Pre-Freezing-Assisted Wet Annealing Yields Mechanically Robust Hydrogels with Tunable Water Content

Simultaneously enhancing hydrogels’ strength, stretchability, toughness, fatigue resistance, and tunable water content remains a challenge. Here, a universal “pre-freezing-assisted wet-annealing” strategy addresses these issues in poly(vinyl alcohol) (PVA) hydrogels. This dual-phase process enables controlled phase separation during prefreezing (promoting gelation from low-concentration polymer solutions for a high water content) and thermally driven polymer conformational rearrangement during wet-annealing (facilitating network densification, chain entanglement, and crystallite formation).

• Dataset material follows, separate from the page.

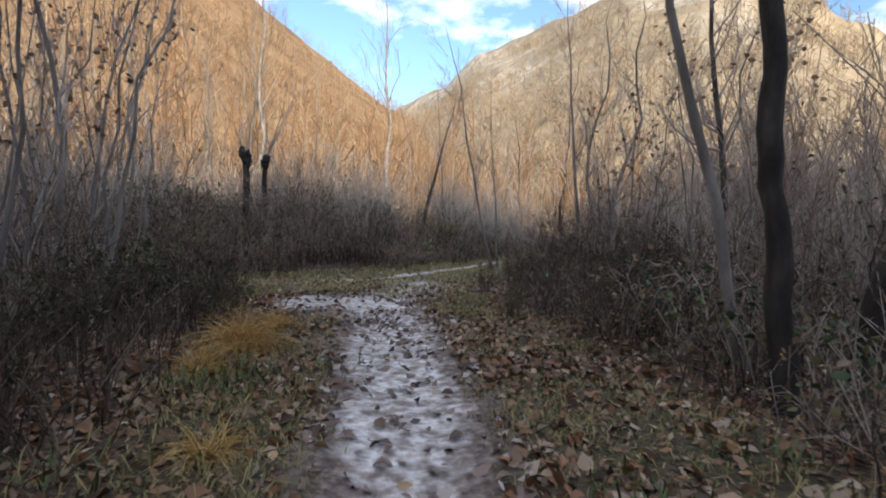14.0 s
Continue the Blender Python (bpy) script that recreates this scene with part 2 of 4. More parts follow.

The resulting hydrogels exhibit exceptional tensile strength (11.9 MPa), fracture strain (1275.4%), toughness (80.2 MJ m^–3), fracture energy (21.8 kJ m^–2), and fatigue threshold (902.8 J m^–2), outperforming conventional single-step hydrogels. Multiscale characterizations reveal enhanced crystallinity and intensified hydrogen bonding as key contributors. Notably, the water content is tunable (55–88%). These hydrogels exhibit superior fatigue and swelling resistance, along with low friction coefficients (0.03–0.15) under physiological conditions, promising for underwater load-bearing applications. This work establishes a versatile processing paradigm for engineering high-performance hydrogels via synergistic phase transition and macromolecular reorganization.